On peut rapprocher cette attitude de ce qu’enseigne le Talmud : ce n’est pas la fonction qui grandit l’homme mais c’est l’homme qui valorise la fonction. Bien souvent on confère à un individu une importance disproportionnée par rapport à sa véritable valeur. Tout simplement parce qu’il occupe un poste élevé dans la hiérarchie sociale. Cette position nous donne l’illusion qu’il est grand « intrinsèquement » alors qu’en fait c’est l’échelon où il se situe et non lui qui l’a fait grand. Tel n’était pas le cas pour Moché : il ne voulut à aucun prix tirer un quelconque profit du rôle que Hachem lui avait donné. C’est l’allusion que contient un verset de la paracha Ytro : « Ytro vint… à l’endroit où campait Moché, c’est la montagne de Hachem ». « L’endroit où campait Moché devint la montagne de Hachem » explique le Hatam Sofer. Moché par sapersonne et par sa valeur parvint à faire de l’endroit un lieu saint.

Le savoir-vivre

Cette explication nous permettra de comprendre pourquoi le Texte commence par « Il appela ». Parce qu’explique le Midrach, Moché attendit l’appel de Hachem pour rentrer dans le Michkane. On apprend de là qu’un charogne est préférable à un érudit dépourvu de savoir-vivre. Quelqu’un qui en effet estime qu’il n’a pas besoin d’attendre qu’on l’autorise à pénétrer dans un lieu quelconque fait preuve d’orgueil. C’est une manière de penser que son élévation spirituelle ou intellectuelle le dispense de frapper à la porte. On comprendra aisément en quoi un tel comportement peut déprécier la valeur de la Thora pour beaucoup de personnes.

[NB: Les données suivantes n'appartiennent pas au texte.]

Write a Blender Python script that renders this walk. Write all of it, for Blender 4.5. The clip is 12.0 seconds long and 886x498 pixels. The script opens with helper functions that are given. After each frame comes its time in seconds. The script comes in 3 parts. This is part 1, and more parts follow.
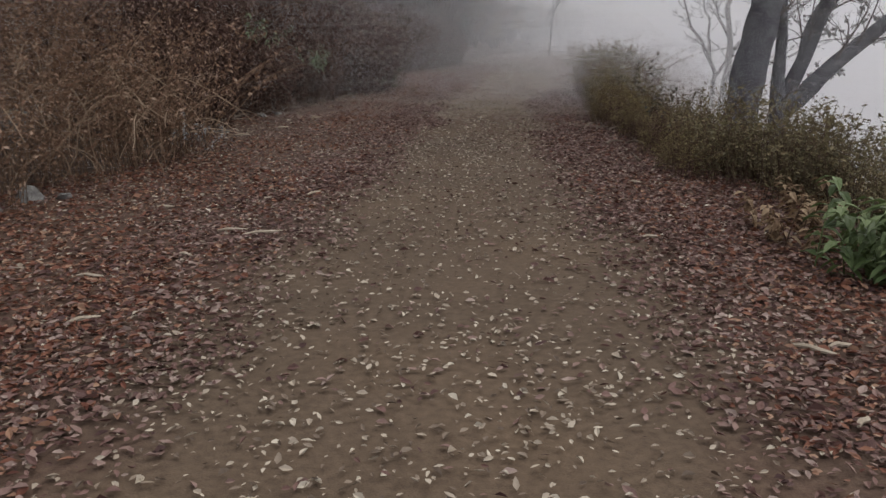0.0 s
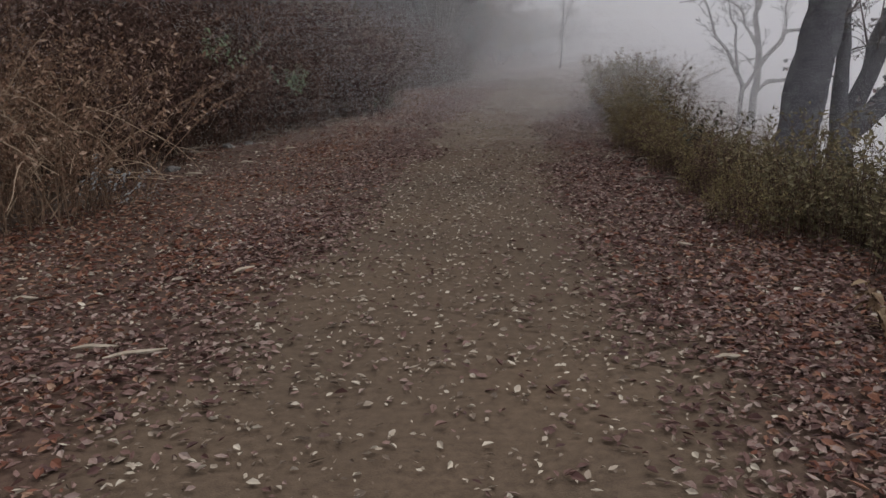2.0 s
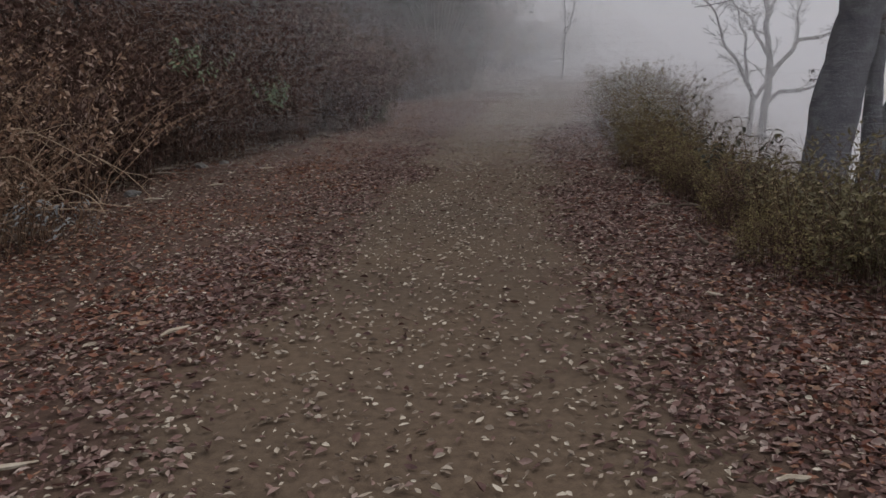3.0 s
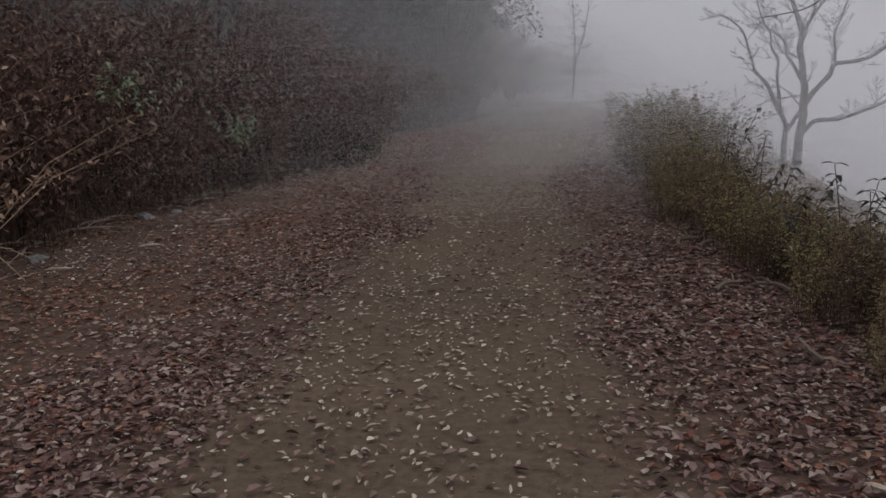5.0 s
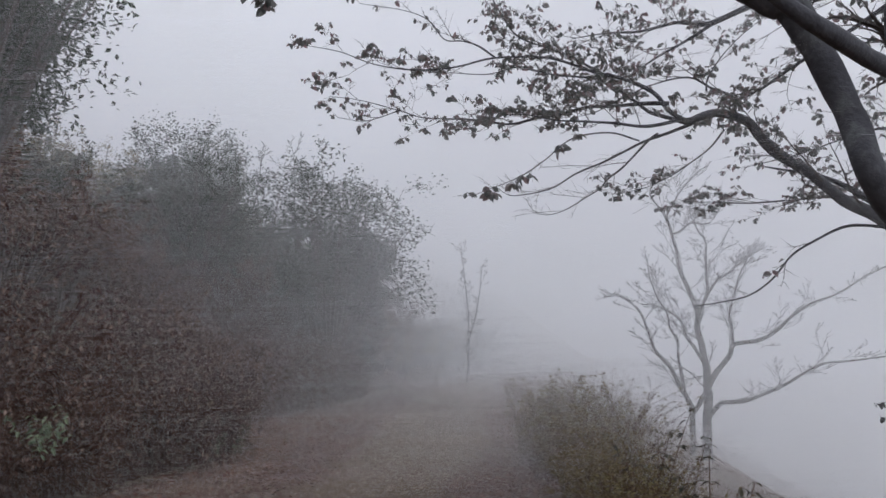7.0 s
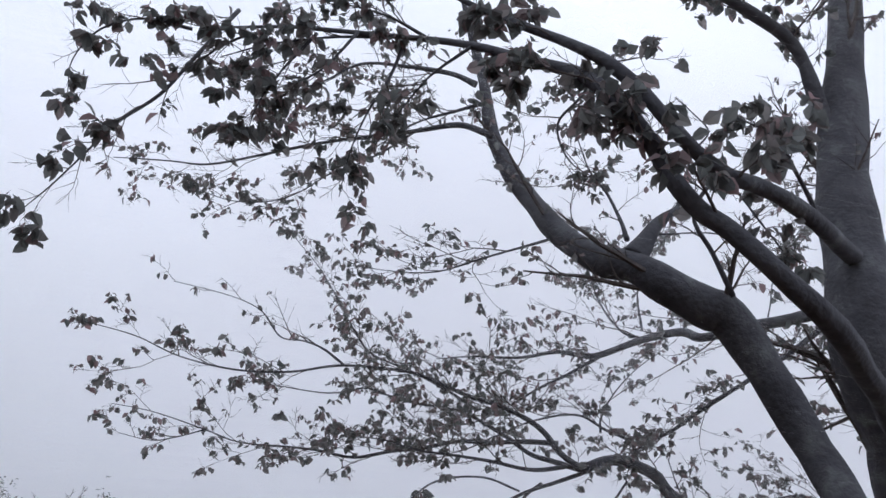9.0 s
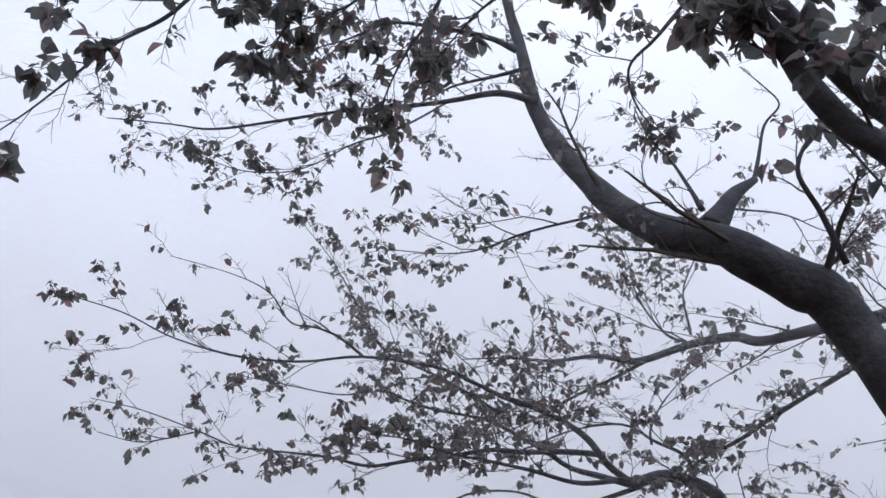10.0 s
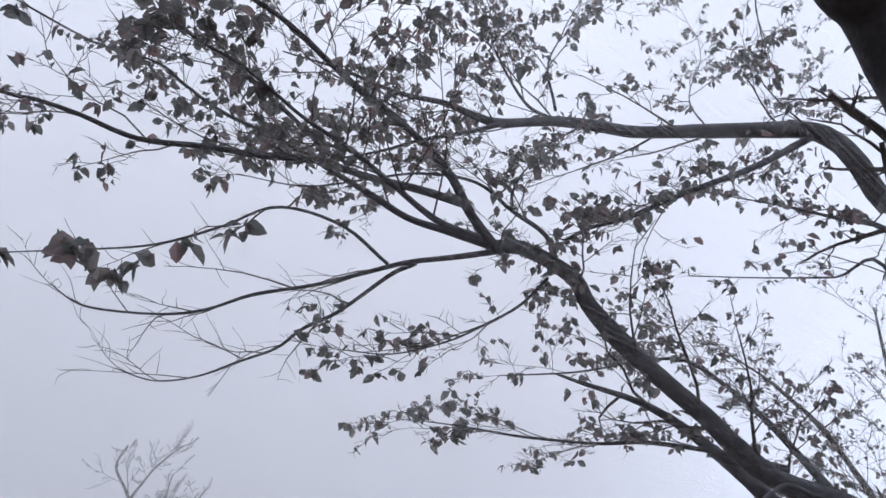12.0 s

Le savoir-vivre est donc pour l’érudit une sorte de test. Il permettra de voir s’il ne tire pas profit de la respectabilité dont il jouit auprès des gens pour se permettre des gestes qui porteraient atteinte à l’honneur de la Thora qu’il est censé représenter.
On voit donc, à travers ces deux commentaires la singularité des mots « Il appela » le trait dominant de la personnalité de Moché : l’humilité.